A Visual Exploration of Gaussian Processes
If you've ever used "Bayesian optimization" to choose hyperparameters, that was almost definitely a Gaussian process.
The article focused on the case where you have a finite number of test points, which is probably a good idea for an article like this. Still, there is another interpretation of Gaussian processes where they are actual stochastic processes (hence the name), a probability distribution over a set of functions.
I would have found an article that covered that interpretation even more helpful, although I'm not sure an easy-to-follow version could exist.
The point that combining kernels lets you compose arbitrarily complex functions could come in the beginning. That's sort of why GPs are so exciting in the first place.
In particular, there's a kernel we could call a "change point," which is a way to have a totally different model fitted before a point in time versus after.

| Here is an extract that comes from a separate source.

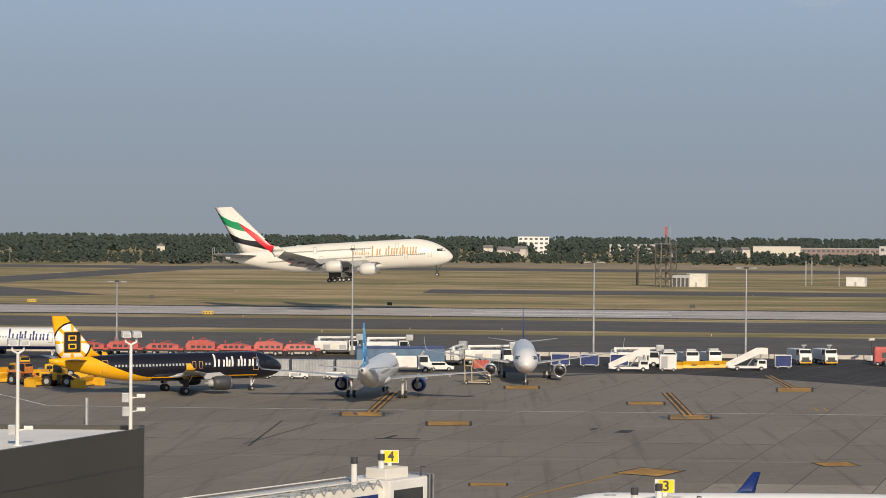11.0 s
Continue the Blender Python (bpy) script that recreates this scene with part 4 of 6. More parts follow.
def dish(x, y, yaw, r):
    ob = thing("satellite_dish", "grey satellite dish on a frame", "satellite dish", pose(x, y, 12.5, 0, 0, yaw))
    bm = bmesh.new()
    rings(bm, [[(k * k * 0.25 * r, r * k * math.cos(2 * math.pi * i / 16), 1.1 + r * k * math.sin(2 * math.pi * i / 16)) for i in range(16)] for k in (0.05, 0.4, 0.7, 1.0)], True, False)
    part("reflector", bm, M_STEEL, ob, smooth=True)
    part("frame", tubes(((0, 0, 0), (0, 0, 1.1), 0.06), ((0, 0, 1.1), (-0.7, 0.5, 0.03), 0.03), ((0, 0, 1.1), (-0.7, -0.5, 0.03), 0.03), ((0, 0, 1.1), (0.7, 0, 0.9), 0.03), n=6), M_STEEL, ob)
    part("base", boxes((-0.8, -0.6, 0, 0.8, 0.6, 0.06)), M_STEEL, ob)


dish(59.4, 98.2, 200, 0.5)
dish(64.0, 100.3, 200, 0.32)
ob = thing("antenna_rack", "steel rack with small antennas", "antenna", pose(64.6, 100.9, 12.5, 0, 0, 20))
part("frame", tubes(((-0.3, 0, 0), (-0.3, 0, 1.9), 0.04), ((0.3, 0, 0), (0.3, 0, 2.2), 0.04), ((-0.3, 0, 1.2), (0.3, 0, 1.2), 0.03), ((0.3, 0, 1.9), (1.3, 0, 2.3), 0.03), ((-0.9, 0, 0.05), (0.9, 0, 0.05), 0.05), n=6), M_STEEL, ob)
part("antenna", tubes(((1.25, 0, 2.2), (1.35, 0, 2.7), 0.07), ((-0.3, 0, 1.9), (-0.6, 0, 2.1), 0.09), n=6), M_WHITE, ob)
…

It's used frequently in Automatic Statistician fitted models (https://automaticstatistician.com/examples/) which in my opinion are the state of the art of what you can use GPs for. They also developed a "LISP" like representation of the GP kernels, which lets them sample functions, fit them, and publish the simplest ones.

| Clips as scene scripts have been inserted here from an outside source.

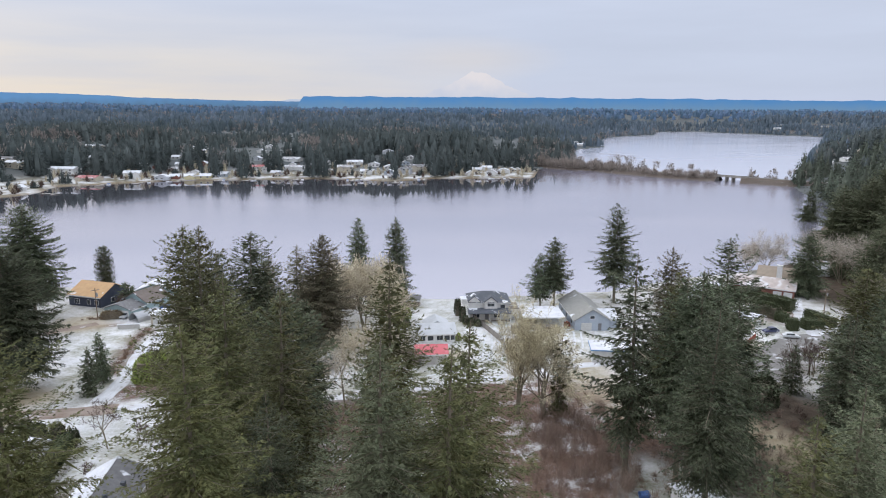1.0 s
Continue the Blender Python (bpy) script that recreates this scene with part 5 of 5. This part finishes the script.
def leafy(name, x, y, lx, ly, h, rot, mat, label, category, seed, density=26, leaf=0.35, square=0.5, group=""):
    """A clipped or rounded shrub: an inner mass of leaf blades set on a rounded block."""
    g = np.random.default_rng(seed)
    area = 2 * (lx + ly) * h + lx * ly
    n = int(area * density)
    if square < 0.5:  # clipped: leaves spread evenly over the top and the four sides
        area_ = np.array([lx * ly, lx * h, lx * h, ly * h, ly * h])
        face = g.choice(5, n, p=area_ / area_.sum())
        u, w = g.uniform(-1, 1, n), g.uniform(-1, 1, n)
        side_, up = np.where(face % 2 == 1, -1.0, 1.0), (w + 1) / 2
        d = np.where((face == 0)[:, None], np.stack([u, w, np.ones(n)], -1), np.where((face < 3)[:, None], np.stack([u, side_, up], -1), np.stack([side_, u, up], -1)))
    else:
        d = g.normal(0, 1, (n, 3)); d[:, 2] = np.abs(d[:, 2]) * 1.1
        d = np.sign(d) * np.abs(unit(d)) ** square
        d /= np.maximum(1.0, np.abs(d).max(1, keepdims=True))
    b = d * np.array([lx / 2, ly / 2, h]) * g.uniform(0.86, 1.0, (n, 1)) + g.normal(0, 0.08, (n, 3))
    way = unit(d * np.array([1 / lx, 1 / ly, 0.5 / h]) * lx + g.normal(0, 0.6, (n, 3)))
    ln = leaf * g.uniform(0.5, 1.3, n)
    v, f = kites(b, b + way * ln[:, None], unit(np.cross(way, g.normal(0, 1, (n, 3)))), (ln * 0.30)[:, None])
    ob = empty(name, pose(x, y, ground_at(x, y), 0, 0, rot), label, category, group)
    tagged(part("foliage", mesh_from("foliage", v, f, mat), ob), kind="stuff")
    bm = bmesh.new()
    r_ = 0.45 if square < 0.5 else 0.36
    box(bm, -lx * r_, lx * r_, -ly * r_, ly * r_, -0.2, h * (0.92 if square < 0.5 else 0.78))
    part("branches_core", bm, ob, mat=mat if square < 0.5 else BARK)
    return ob


def along(x0, y0, x1, y1):
    return (x0 + x1) / 2, (y0 + y1) / 2, math.hypot(x1 - x0, y1 - y0), math.degrees(math.atan2(y1 - y0, x1 - x0))


for k, (a, b, c, d, w, h) in enumerate(((96.5, 221.5, 110.5, 202.5, 3.6, 3.8), (111, 198, 114, 187, 2.2, 2.6), (-58.8, 92.5, -62.0, 106.5, 1.8, 2.8))):
    hx, hy, hl, hr = along(a, b, c, d)
    leafy("hedge", hx, hy, hl, w, h, hr, HEDGE, "dark green trimmed evergreen hedge", "hedge", 30 + k, square=0.35, group="hedges")
for k, (x, y, w, h) in enumerate(((100.3, 184.5, 2.6, 3.4), (105.5, 186, 3.2, 3.0), (109, 187.5, 2.6, 2.4), (101.5, 193, 3, 2.6))):
    leafy("clipped_shrub", x, y, w, w, h, 10 * k, HEDGE, "dark clipped box shrub beside the drive", "shrub", 50 + k, square=0.4)
for k, (x, y, w, h) in enumerate(((5.8, 196.5, 1.8, 5.4), (7.2, 190.5, 1.7, 4.6), (8.0, 187.2, 1.6, 2.8), (9.6, 186.6, 1.8, 2.2), (11.4, 185.8, 1.8, 1.8), (-71.4, 110.1, 2.2, 4.0), (-68.2, 108.9, 2.1, 3.8), (-64.7, 108.3, 2.3, 4.2), (-61.9, 107.8, 1.9, 3.4))):
    leafy("columnar_shrub", x, y, w, w, h, 0, CONIFER_GREEN, "dark columnar evergreen shrub", "shrub", 60 + k, square=0.7, density=34)
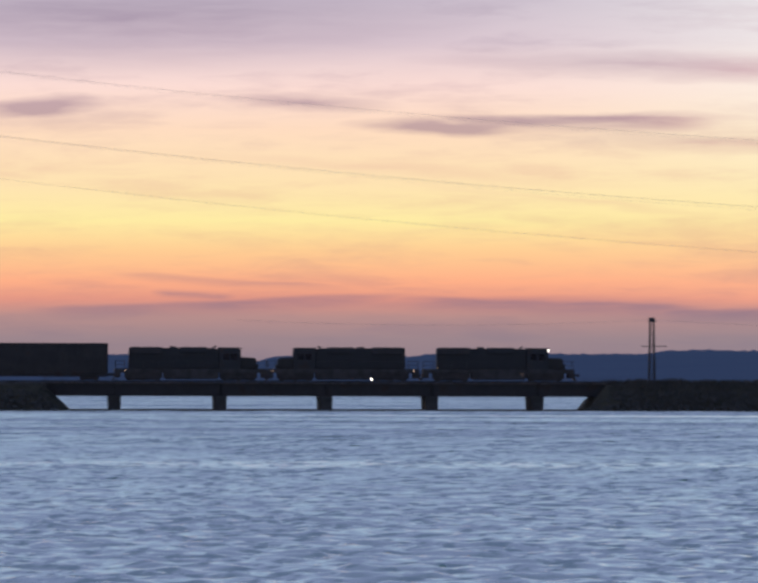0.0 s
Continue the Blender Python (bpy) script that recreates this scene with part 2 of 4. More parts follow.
# rosy streaks low over the horizon
rose = w.math("MULTIPLY", w.span(mass, 0.47, 0.62), w.math("MULTIPLY", w.span(el, 0.35, 0.8), w.span(el, 1.3, 1.9, 0.6, 0.0)))
rose = w.math("MULTIPLY", rose, w.span(az, 24.0, 31.0))
tone = w.mix(rose, tone, w.mix(1.0, tone, (1.3, 1.04, 1.0, 1), "MULTIPLY"))
tone = w.mix(veil, tone, w.mix(warm, grey, pink))
# away from the sunset the sky darkens
side = w.math("ABSOLUTE", w.math("SUBTRACT", az, 18.0))
tone = w.mix(w.span(side, 45.0, 120.0), tone, w.mix(1.0, tone, (1.0, 1.0, 1.06, 1), "MULTIPLY"))
back = w.add("ShaderNodeBackground", {"Color": tone, "Strength": 1.0})
w.add("ShaderNodeOutputWorld", {0: back.outputs[0]})


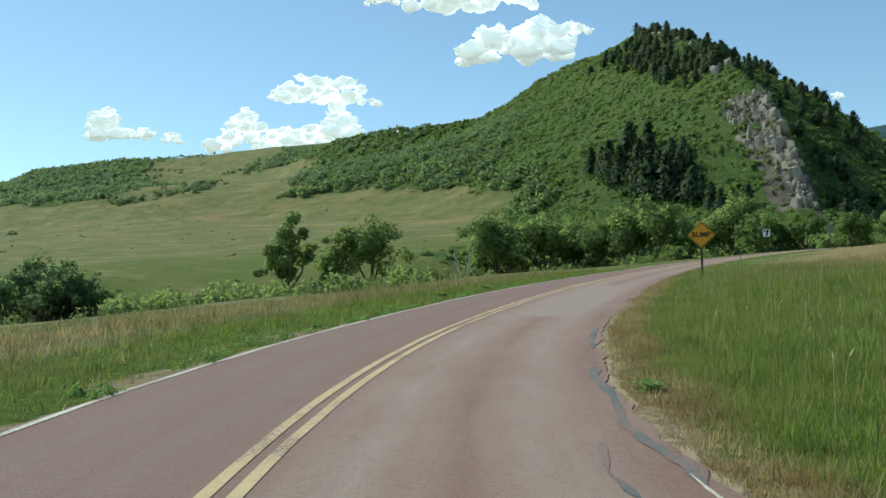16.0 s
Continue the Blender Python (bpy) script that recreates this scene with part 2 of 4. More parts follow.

You can see an example of, "Create GP functions and try fitting them" here: https://github.com/probcomp/notebook/blob/master/tutorials/e... . Near the end of the notebook, you can see the "source code" of the fitted GP function. Note this implementation supports change points, but does not happen to need them on the sample data.
But generally, I wonder in which applications GP shines.

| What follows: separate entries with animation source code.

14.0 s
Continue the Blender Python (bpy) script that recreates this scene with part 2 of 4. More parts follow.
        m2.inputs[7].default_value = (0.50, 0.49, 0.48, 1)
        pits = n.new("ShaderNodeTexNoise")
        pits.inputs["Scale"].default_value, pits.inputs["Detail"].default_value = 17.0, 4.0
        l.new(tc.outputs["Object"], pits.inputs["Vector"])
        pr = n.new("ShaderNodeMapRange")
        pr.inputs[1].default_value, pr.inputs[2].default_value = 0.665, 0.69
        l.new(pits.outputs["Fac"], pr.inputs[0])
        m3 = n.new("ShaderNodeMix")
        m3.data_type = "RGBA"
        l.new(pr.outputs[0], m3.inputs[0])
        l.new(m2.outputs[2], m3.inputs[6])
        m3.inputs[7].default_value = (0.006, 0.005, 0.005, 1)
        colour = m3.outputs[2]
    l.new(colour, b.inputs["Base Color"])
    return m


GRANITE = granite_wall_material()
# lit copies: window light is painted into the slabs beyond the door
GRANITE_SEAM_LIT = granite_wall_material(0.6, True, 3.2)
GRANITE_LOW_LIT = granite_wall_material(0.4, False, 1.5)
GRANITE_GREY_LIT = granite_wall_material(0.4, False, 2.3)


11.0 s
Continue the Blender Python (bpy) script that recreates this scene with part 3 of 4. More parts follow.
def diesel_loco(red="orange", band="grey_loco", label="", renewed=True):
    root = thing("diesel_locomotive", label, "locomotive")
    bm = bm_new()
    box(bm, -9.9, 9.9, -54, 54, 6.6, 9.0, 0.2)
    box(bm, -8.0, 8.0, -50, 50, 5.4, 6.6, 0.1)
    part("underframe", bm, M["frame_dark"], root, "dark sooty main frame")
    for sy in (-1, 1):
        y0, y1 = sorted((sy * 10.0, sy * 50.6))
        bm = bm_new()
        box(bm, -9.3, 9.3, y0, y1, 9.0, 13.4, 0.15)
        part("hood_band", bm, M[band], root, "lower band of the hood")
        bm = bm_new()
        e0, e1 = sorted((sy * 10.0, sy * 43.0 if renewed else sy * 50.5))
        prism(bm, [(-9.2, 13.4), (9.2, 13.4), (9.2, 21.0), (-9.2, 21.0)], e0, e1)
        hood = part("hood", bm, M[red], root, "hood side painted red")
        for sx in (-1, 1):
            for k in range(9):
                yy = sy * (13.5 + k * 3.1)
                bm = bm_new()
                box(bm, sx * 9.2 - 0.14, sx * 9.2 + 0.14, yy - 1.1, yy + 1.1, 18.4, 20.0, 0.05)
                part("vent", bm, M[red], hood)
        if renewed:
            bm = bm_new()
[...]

On the one hand, with its emphasis on time series data, GP has a lot to offer to finance, especially options pricing. On the other hand, GP boils down to "the near future looks a lot like the near past," which most people already know.
Clearly, what we want to know is: when will change points occur? Whoever cracks that nut has found GP its breakthrough application.
It should be clear from the example that some form of fitting over the generation of "Gaussian Process Programs" is a good first step.
I'm sorry to be a little off-topic here, but can someone please tell me how this guy got those math equations looking like that? They look like the common Latex font, but they're neither SVG nor PNG output of Latex as I first thought. How did he manage to get this??
I like the visualizations for showing how different kernels work, but I tend to prefer my explanation of GPs:
https://planspace.org/20181226-gaussian_processes_are_not_so...
Would love to get more feedback as well!
For X (your test data) and Y (your training data), we have our prior: X ~ N(0, <kernel>) and Y ~ N(<training values>, <identity>). For the joint distribution I can accept that the covariance will have the same kernel function (albeit on |X| + |Y| dimensions) but what would the mean be?
Not much visual though is it ;)
Is there supposed to be a Distill banner on this website?
"The mean of this probability distribution then represents the most probable characterization of the data."
Shouldn't it be the mode?
Off the topic. Does anyone know which chart library is being used here?